Leave out the pictures, and retype only the lines from the beginning of the material through the line that contains "import numpy as np", including both.

======

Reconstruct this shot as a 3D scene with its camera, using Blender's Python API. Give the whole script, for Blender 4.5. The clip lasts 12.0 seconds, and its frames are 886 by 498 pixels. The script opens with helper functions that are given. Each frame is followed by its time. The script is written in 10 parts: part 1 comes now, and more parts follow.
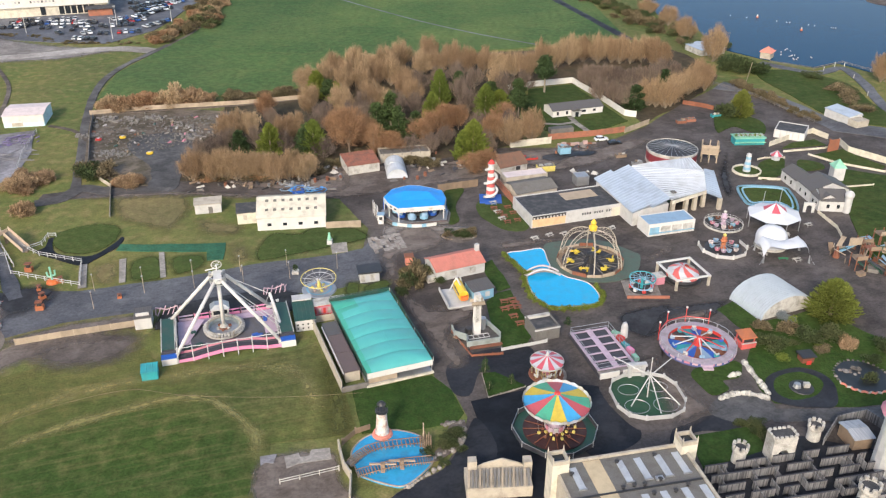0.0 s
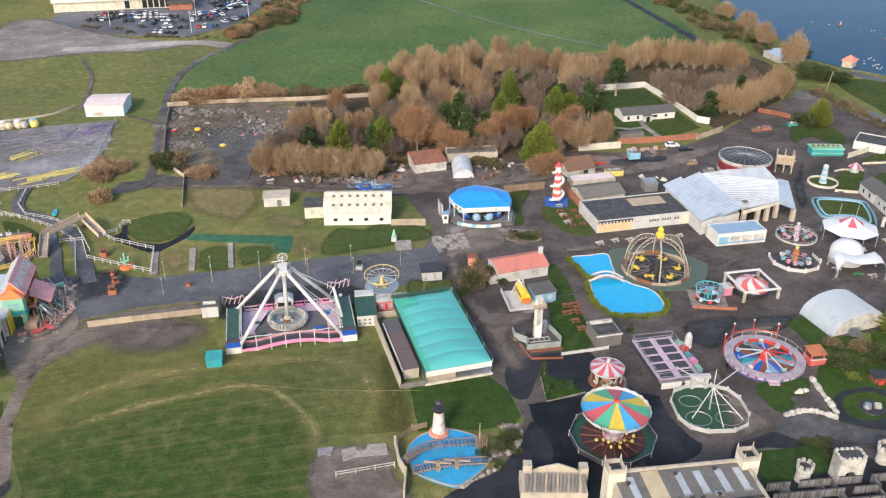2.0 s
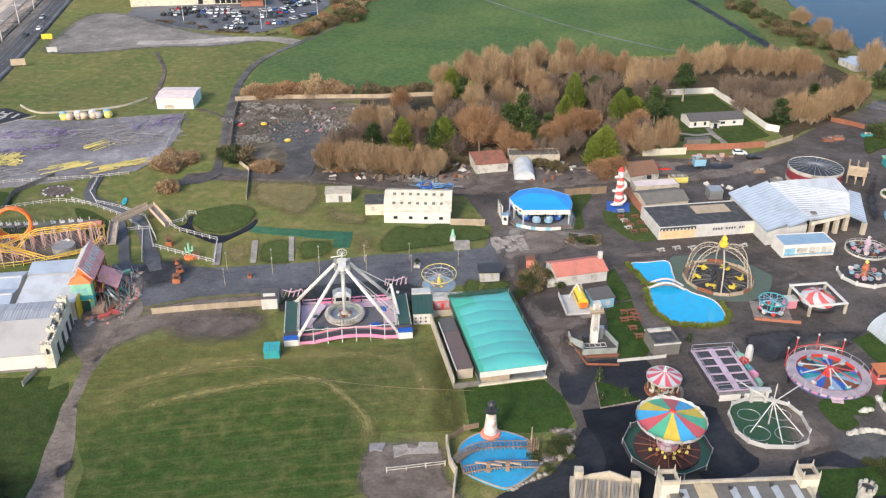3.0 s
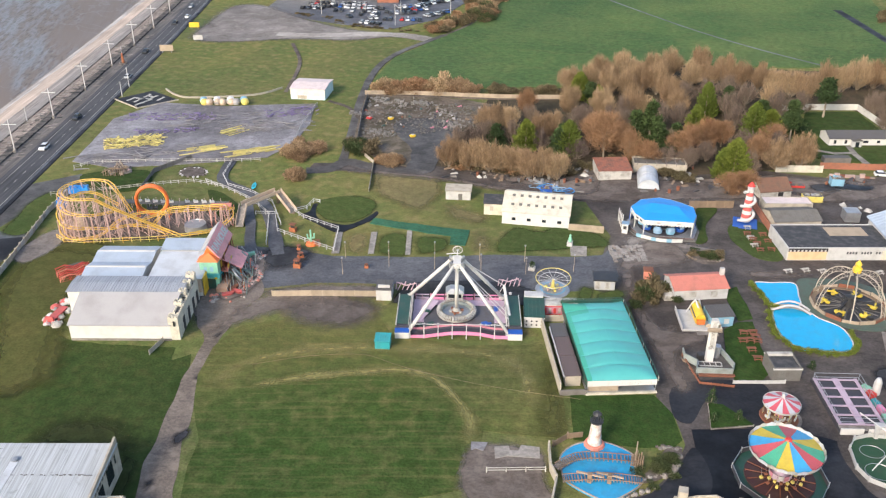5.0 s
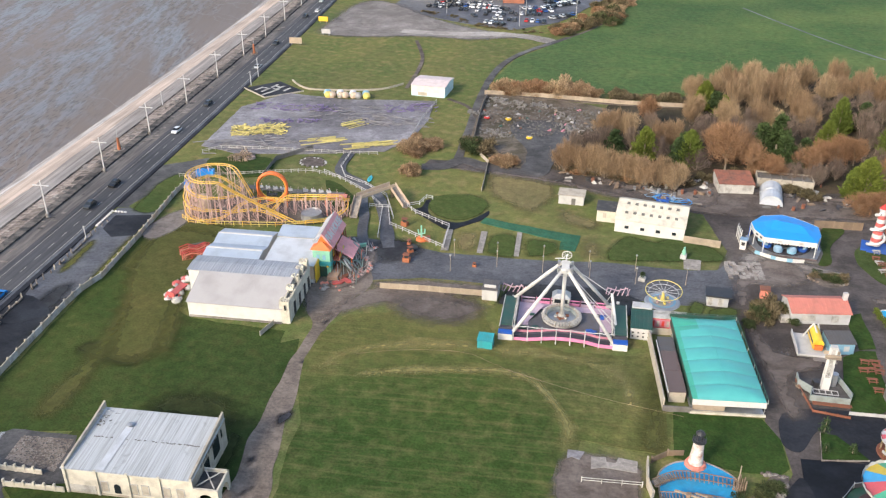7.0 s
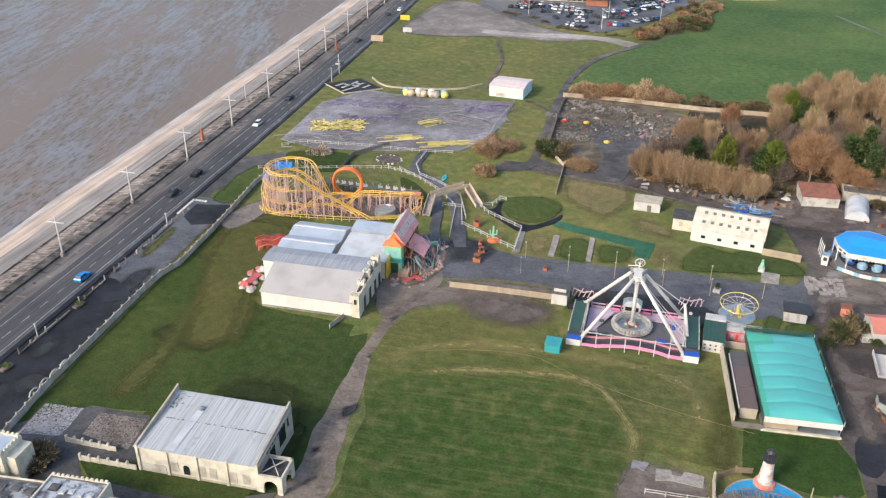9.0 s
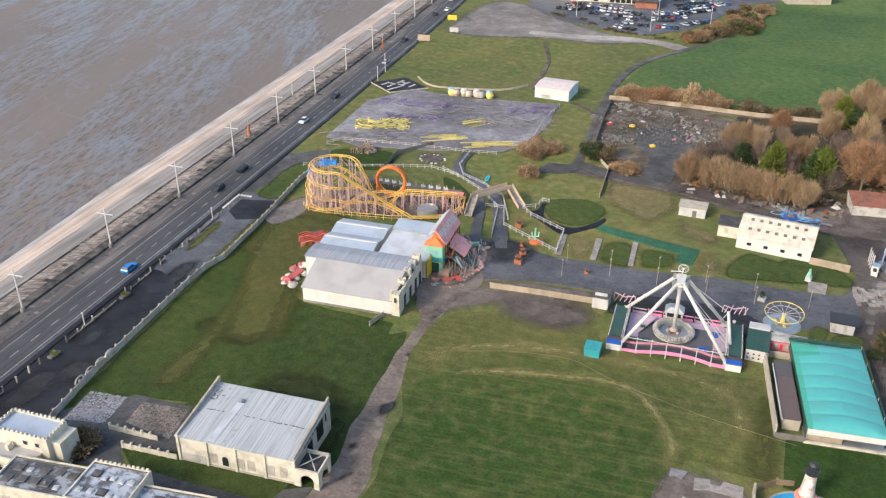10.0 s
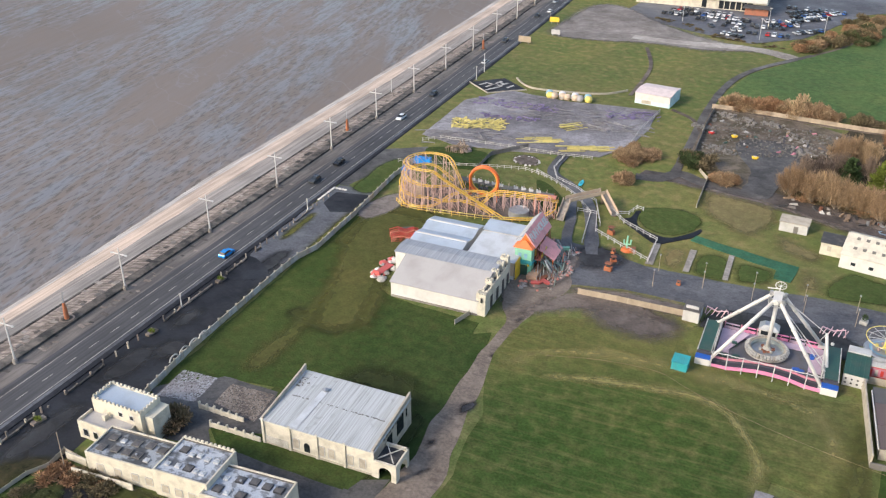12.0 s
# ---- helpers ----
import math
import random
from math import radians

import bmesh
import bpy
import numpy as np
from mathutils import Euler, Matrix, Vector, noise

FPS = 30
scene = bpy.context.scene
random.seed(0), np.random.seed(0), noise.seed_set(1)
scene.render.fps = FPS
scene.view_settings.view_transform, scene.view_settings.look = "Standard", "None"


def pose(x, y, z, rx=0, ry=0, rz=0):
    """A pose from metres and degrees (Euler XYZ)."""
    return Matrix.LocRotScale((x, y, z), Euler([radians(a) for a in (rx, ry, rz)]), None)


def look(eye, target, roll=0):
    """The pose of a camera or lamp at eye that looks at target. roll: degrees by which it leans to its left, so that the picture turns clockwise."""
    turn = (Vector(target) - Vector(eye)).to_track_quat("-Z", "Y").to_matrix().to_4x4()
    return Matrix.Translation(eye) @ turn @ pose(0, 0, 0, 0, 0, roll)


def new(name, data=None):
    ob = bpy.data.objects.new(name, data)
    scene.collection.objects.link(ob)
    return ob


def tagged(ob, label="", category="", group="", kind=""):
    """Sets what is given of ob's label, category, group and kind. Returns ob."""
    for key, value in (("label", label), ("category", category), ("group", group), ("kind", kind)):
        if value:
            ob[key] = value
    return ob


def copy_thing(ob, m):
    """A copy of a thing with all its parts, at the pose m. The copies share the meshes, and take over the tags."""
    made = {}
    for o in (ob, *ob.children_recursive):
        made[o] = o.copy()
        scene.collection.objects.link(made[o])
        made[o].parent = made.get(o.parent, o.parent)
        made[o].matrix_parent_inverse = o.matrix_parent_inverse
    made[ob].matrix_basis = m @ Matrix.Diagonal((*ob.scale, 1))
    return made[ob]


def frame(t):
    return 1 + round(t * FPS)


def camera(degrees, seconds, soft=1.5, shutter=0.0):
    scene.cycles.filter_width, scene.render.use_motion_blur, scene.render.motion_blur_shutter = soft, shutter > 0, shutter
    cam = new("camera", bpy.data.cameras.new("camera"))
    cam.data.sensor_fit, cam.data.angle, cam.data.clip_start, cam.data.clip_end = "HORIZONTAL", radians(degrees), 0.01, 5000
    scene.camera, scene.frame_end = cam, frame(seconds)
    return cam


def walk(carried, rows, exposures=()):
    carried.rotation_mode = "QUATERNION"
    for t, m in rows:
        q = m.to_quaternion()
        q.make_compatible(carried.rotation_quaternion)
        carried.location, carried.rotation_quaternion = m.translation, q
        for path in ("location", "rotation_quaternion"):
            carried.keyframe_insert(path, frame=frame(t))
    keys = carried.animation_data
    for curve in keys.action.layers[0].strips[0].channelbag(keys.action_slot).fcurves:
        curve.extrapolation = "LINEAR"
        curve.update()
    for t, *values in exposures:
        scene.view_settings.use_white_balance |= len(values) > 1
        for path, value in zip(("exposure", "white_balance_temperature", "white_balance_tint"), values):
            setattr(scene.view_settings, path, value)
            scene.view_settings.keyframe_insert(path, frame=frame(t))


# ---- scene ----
# ---- camera: a drone that hovers and turns on the spot ----
cam = camera(54.12, 12.0, 1.25)
EYE, TILT, LEAN = 100.0, -28.2, 0.23
YAW = [
    (0.0, 0.0), (0.5, 0.3), (1.0, 1.4), (1.5, 3.0), (2.0, 4.76), (2.5, 6.92), (3.0, 9.13),
    (5.0, 17.79), (5.5, 20.1), (6.0, 22.09), (6.5, 24.37), (7.0, 25.94),
    (9.0, 31.27), (9.5, 32.8), (10.0, 34.36), (10.5, 36.21), (11.0, 38.39), (11.5, 40.72), (12.0, 41.04),
]
walk(cam, [(t, pose(0, 0, EYE, 90 + TILT, 0, yaw) @ pose(0, 0, 0, 0, 0, LEAN)) for t, yaw in YAW],
     exposures=[(0.0, 0.945), (3.0, 1.005), (6.0, 1.04), (9.0, 0.955), (12.0, 0.905)])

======

**EXERCISE OUTPUT**
Reconstruct this shot as a 3D scene with its camera, using Blender's Python API. Give the whole script, for Blender 4.5. The clip lasts 12.0 seconds, and its frames are 886 by 498 pixels. The script opens with helper functions that are given. Each frame is followed by its time. The script is written in 10 parts: part 1 comes now, and more parts follow.
0.0 s
2.0 s
3.0 s
5.0 s
7.0 s
9.0 s
10.0 s
12.0 s
# ---- helpers ----
import math
import random
from math import radians

import bmesh
import bpy
import numpy as np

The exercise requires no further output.